For workloads where large sorts are frequent, increasing the PGA_AGGREGATE_TARGET
or PGA_AGGREGATE_LIMIT can reduce temporary tablespace consumption by allowing
more sort work to occur in memory:
ALTER SYSTEM SET PGA_AGGREGATE_TARGET = 4G SCOPE = BOTH;
This does not eliminate the need for a properly sized temporary tablespace — it reduces the frequency with which sort operations must spill to disk. Temporary tablespace should always be sized generously enough to accommodate the largest anticipated concurrent sort workload.
Oracle 23ai introduces no fundamental changes to the temporary tablespace model, but several related enhancements affect how temporary space is consumed. The new SQL domain and annotation features can influence query plan shape, and the enhanced Automatic Shared Memory Management in 23ai may reduce PGA spill-to-disk frequency for well-tuned systems. DBAs migrating to 23ai should review temporary tablespace sizing after workload profiling, as memory management improvements may change the balance between in-memory and on-disk sort operations.

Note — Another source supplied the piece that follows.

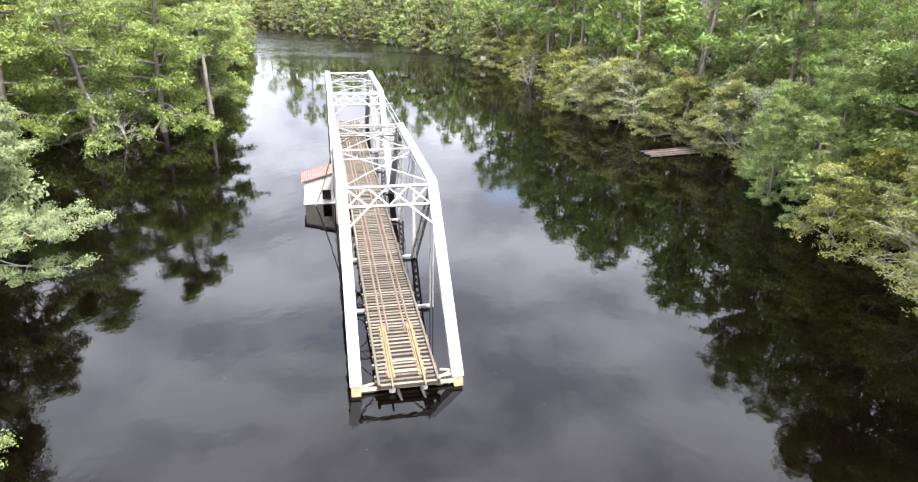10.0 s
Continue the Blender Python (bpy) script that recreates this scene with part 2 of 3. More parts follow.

Assigning every user an explicit temporary tablespace is a non-negotiable baseline for any
production Oracle database. Without it, sort and hash join operations fall back to the
SYSTEM tablespace, creating disk contention that degrades performance for all
concurrent users. Assign the shared TEMP tablespace to standard users, consider
dedicated temporary tablespaces or tablespace groups for high-volume analytical workloads,
and monitor consumption through DBA_TEMP_FREE_SPACE and
V$TEMPSEG_USAGE. Size temporary tablespace generously enough to accommodate
peak concurrent sort loads, and tune PGA_AGGREGATE_TARGET to reduce the
frequency of disk spill where possible.